我那时候说呀,“唯恋爱与写作可终身以孜孜以求。”现在提笔写情书告别,都行文艰涩、感情并不由衷。是写回忆录而不是情书的心情了。
还有一个话题,你我在一起时我们总是回避它。这个时候,反而可以很坦然地说出——我们抄袭。
我们绝大多数时候是原创,但我们确实屡教不改地融梗。可我们清醒地融梗不假,但我们写作时的真情、真心、对作品的真爱却又到了珍若生命的地步。我现在回忆这些事,不羞愧,也不后悔。我不知道是怎么回事。

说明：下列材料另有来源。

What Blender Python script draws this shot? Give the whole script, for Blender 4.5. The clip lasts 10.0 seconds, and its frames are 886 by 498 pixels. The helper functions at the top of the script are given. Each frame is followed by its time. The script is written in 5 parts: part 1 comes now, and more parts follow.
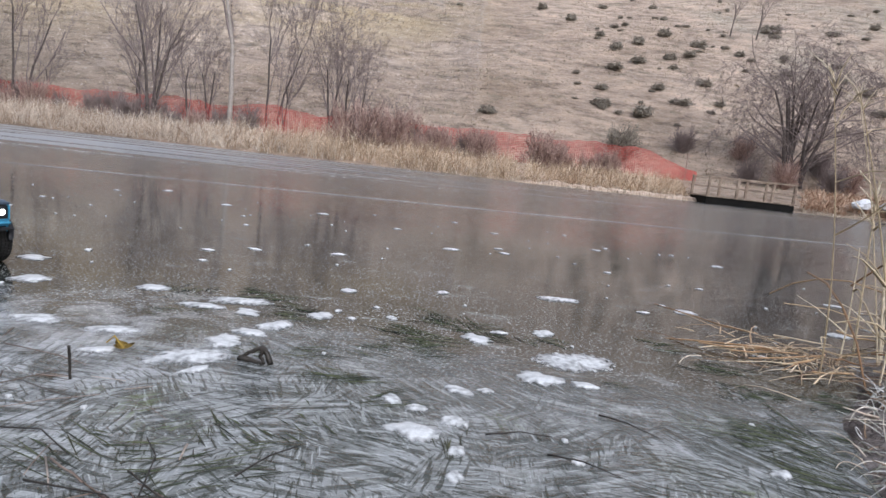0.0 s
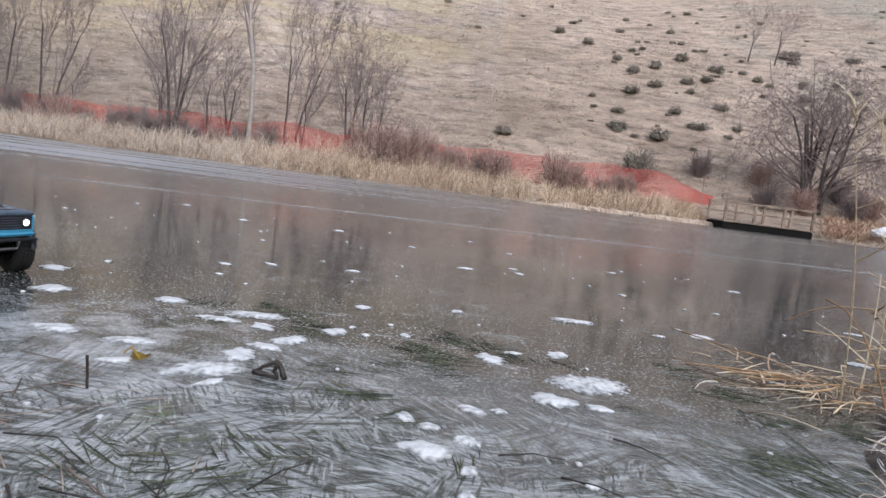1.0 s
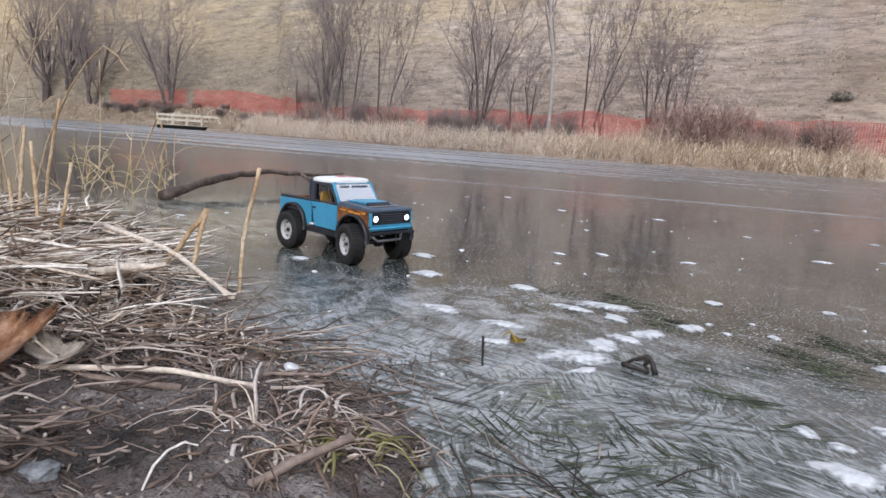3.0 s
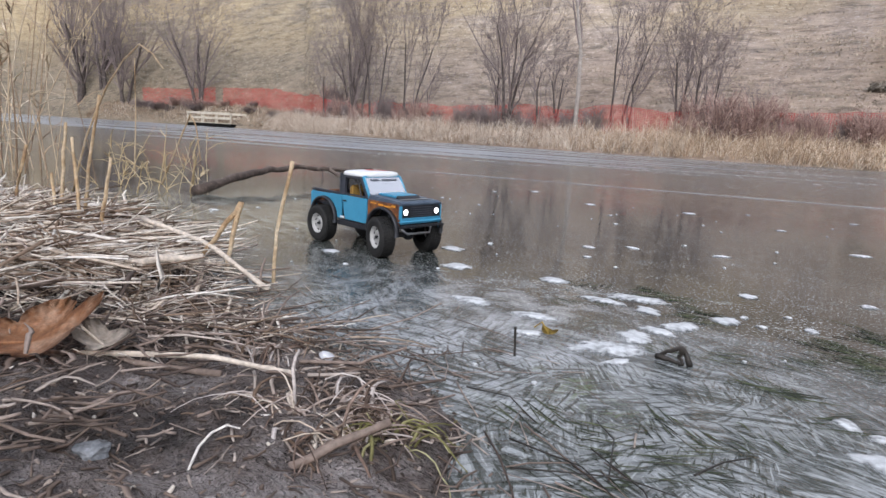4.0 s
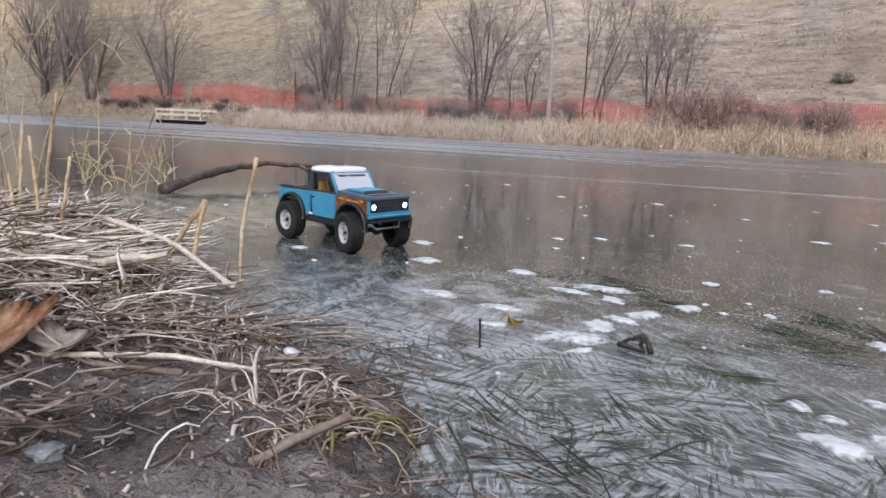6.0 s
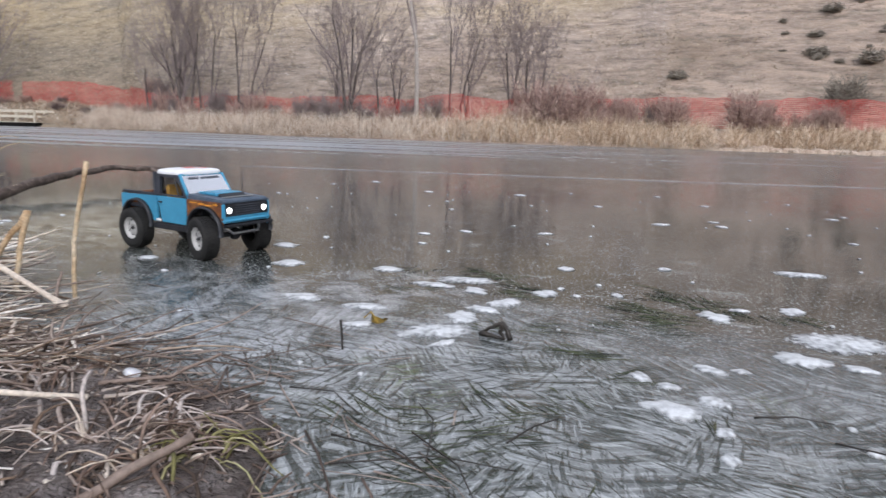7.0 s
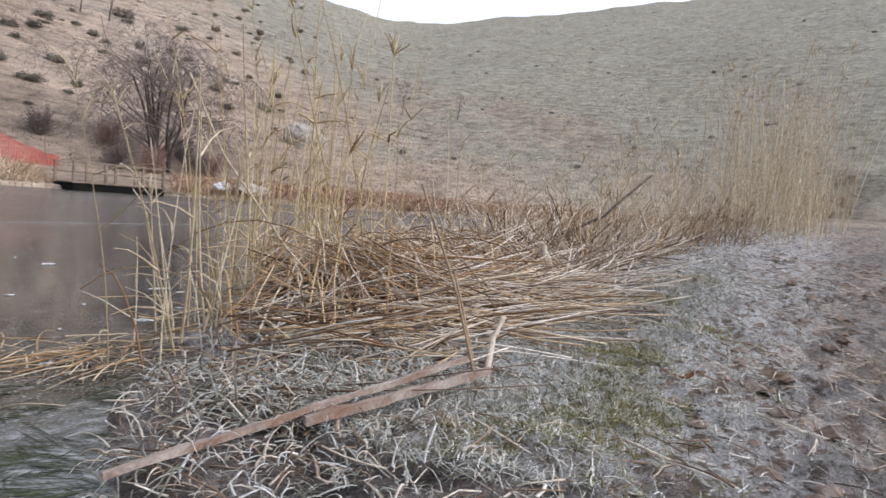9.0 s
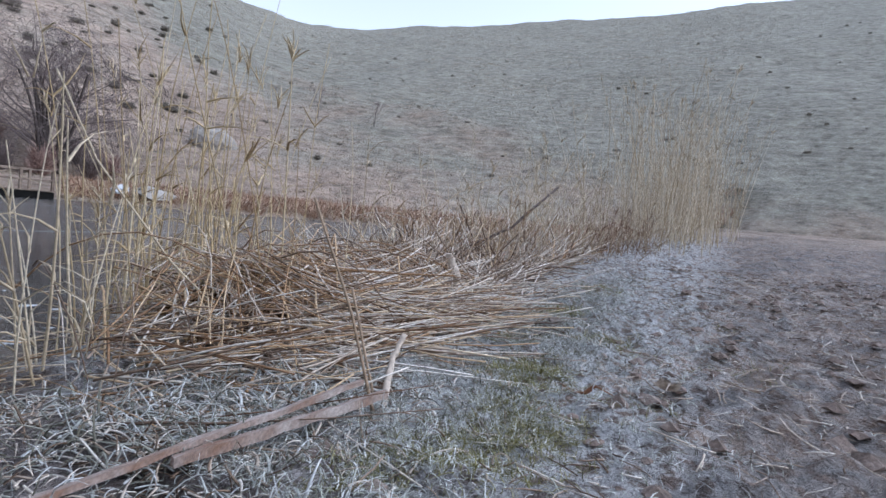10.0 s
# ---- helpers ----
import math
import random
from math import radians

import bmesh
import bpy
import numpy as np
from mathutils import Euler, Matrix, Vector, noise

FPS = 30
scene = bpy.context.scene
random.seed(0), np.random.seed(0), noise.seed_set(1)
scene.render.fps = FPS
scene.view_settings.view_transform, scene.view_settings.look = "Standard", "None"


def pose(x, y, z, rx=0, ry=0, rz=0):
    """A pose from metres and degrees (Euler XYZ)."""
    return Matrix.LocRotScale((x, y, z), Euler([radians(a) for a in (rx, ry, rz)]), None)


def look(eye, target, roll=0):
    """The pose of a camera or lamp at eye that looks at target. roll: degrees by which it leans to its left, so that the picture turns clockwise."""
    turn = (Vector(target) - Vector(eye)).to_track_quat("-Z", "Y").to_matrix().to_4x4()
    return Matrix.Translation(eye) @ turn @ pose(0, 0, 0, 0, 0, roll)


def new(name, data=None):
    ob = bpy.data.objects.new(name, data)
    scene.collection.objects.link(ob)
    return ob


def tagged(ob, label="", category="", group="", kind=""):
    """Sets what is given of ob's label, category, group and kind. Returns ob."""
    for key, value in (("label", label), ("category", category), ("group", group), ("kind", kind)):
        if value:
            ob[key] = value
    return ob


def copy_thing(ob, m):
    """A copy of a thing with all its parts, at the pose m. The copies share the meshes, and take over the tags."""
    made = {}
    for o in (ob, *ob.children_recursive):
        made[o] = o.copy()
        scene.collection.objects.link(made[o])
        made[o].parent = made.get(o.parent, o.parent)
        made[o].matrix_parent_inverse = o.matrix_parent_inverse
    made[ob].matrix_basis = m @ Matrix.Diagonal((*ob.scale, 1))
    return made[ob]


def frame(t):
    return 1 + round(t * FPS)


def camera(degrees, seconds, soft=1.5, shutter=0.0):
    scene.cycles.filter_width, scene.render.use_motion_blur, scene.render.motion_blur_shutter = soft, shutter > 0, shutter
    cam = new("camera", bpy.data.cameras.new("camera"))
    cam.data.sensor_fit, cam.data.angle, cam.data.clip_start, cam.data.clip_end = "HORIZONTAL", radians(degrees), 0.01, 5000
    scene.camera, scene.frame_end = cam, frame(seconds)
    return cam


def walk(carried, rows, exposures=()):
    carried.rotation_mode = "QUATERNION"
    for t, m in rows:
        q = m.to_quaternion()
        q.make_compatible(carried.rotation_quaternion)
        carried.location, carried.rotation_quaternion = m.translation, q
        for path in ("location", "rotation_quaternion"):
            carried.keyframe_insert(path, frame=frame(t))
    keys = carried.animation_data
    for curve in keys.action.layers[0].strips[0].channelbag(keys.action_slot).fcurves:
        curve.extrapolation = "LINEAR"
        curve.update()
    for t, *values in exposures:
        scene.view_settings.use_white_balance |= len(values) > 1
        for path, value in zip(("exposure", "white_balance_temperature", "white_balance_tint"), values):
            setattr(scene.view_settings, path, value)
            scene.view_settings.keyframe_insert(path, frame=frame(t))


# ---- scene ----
cam = camera(72.3, 10.0, shutter=0.2)
PATH = [
    (0, (-0.008, 0.033, 0.382), (-0.035, 2.013, 0.097), 6.3),
    (0.5, (-0.008, 0.039, 0.376), (-0.036, 2.022, 0.12), 7.0),
    (1, (-0.012, 0.03, 0.38), (-0.091, 2.015, 0.153), 7.3),
    (1.5, (-0.03, 0.035, 0.375), (-0.265, 2.012, 0.184), 6.9),
    (2, (-0.07, 0.024, 0.364), (-0.651, 1.927, 0.169), 7.7),
    (2.5, (-0.116, 0.012, 0.369), (-1.032, 1.76, 0.045), 5.7),
    (3, (-0.138, -0.004, 0.375), (-1.11, 1.707, 0.019), 3.6),
    (3.2, (-0.144, -0.003, 0.37), (-1.151, 1.686, 0.007), 3.6),
    (4.5, (-0.143, -0.022, 0.366), (-1.187, 1.642, -0.011), 3.1),
    (5, (-0.138, -0.022, 0.364), (-1.175, 1.644, -0.022), 3.2),
    (5.2, (-0.138, -0.02, 0.364), (-1.175, 1.645, -0.025), 3.1),
    (6.3, (-0.114, -0.001, 0.368), (-0.998, 1.751, -0.015), 2.1),
    (6.5, (-0.109, 0.006, 0.368), (-0.906, 1.801, -0.011), 1.9),
    (7, (-0.097, 0.016, 0.367), (-0.703, 1.883, -0.017), 1.5),
    (7.1, (-0.098, 0.021, 0.371), (-0.627, 1.908, -0.028), 1.7),
    (7.4, (-0.069, 0.027, 0.368), (-0.22, 1.98, -0.034), 1.8),
    (7.5, (-0.052, 0.036, 0.362), (-0.037, 1.998, -0.025), 2.5),
    (7.7, (-0.005, 0.091, 0.367), (0.482, 1.999, 0.018), 2.7),
    (8, (0.132, 0.144, 0.359), (1.179, 1.832, 0.121), 2.7),
    (8.2, (0.141, 0.036, 0.395), (1.398, 1.58, 0.204), 3.9),
    (8.5, (0.162, -0.016, 0.424), (1.595, 1.369, 0.252), 4.1),
    (9, (0.215, -0.028, 0.428), (1.807, 1.174, 0.286), 4.8),
    (9.5, (0.253, -0.029, 0.438), (1.942, 1.036, 0.32), 5.4),
    (10, (0.283, -0.031, 0.449), (2.025, 0.946, 0.354), 5.3),
]
walk(cam, [(t, look(eye, target, roll)) for t, eye, target, roll in PATH],
     exposures=[(0, 0.16, 6250, 14), (8.4, 0.12, 6300, 14), (9.5, 0.1, 6500, 14), (9.7, 0.07, 6400, 14), (10, -0.1, 5500, 13)])

# ---- light: a bright overcast winter day ----
SUN_EL, SUN_AZ = radians(38), radians(150)
world = bpy.data.worlds.new("overcast_sky")
scene.world = world
world.use_nodes = True
wt = world.node_tree
sky = wt.nodes.new("ShaderNodeTexSky")
sky.sky_type, sky.sun_disc, sky.sun_elevation, sky.sun_rotation = "NISHITA", False, SUN_EL, SUN_AZ
sky.air_density, sky.dust_density = 1.0, 0.6
grey = wt.nodes.new("ShaderNodeHueSaturation")
grey.inputs["Saturation"].default_value = 0.3
wt.links.new(sky.outputs[0], grey.inputs["Color"])
wt.links.new(grey.outputs[0], wt.nodes["Background"].inputs["Color"])
wt.nodes["Background"].inputs["Strength"].default_value = 0.28
sun_data = bpy.data.lights.new("sun", "SUN")
sun_data.energy, sun_data.angle, sun_data.color = 1.5, radians(30), (1.0, 0.98, 0.95)
sun = new("sun", sun_data)
sun.matrix_world = look((0, 0, 60), (-math.sin(SUN_AZ) * 40, -math.cos(SUN_AZ) * 40, 60 - 40 * math.tan(SUN_EL)))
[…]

但那个私信我抄袭的读者,我真的很对不起她。如果日后在茫茫网络中擦肩而过了,我希望我能知道是她。
该搁下笔了。我也曾因为不舍完结而没完没了出番外,番外比正传的上下两部加起来都要多。
噗,曾记否?我每部小说都是开头篇目字数少,而越到大结局越字数多到塞不进去。这个超时的毛病,我现在都有。
我是很幸运的。我想这个世界上看重工作并取得成绩的人有很多,但和我一样有过热爱的人要少。
我不知道你为什么离开我。
但就和我离开湖南广电而去当了公务员,我要剥离写手身份,转型成搬砖人了。
纸短情长,写不完的千言万语,化成最后一段工作总结吧:你离开的这近四年的时光,我仍然在坚持写书评。而且,我旅游写出了3篇游记,有2篇受到了欢迎。我在豆瓣有发文字长帖,中间的几个也受到了欢迎。最后,我写了几篇关于我家猫的散文,有两篇,反馈也很不错。
你带给我的改变,是永远不会磨去的痕迹,比如我优秀的打字速度,那是我们相爱的产物同证据。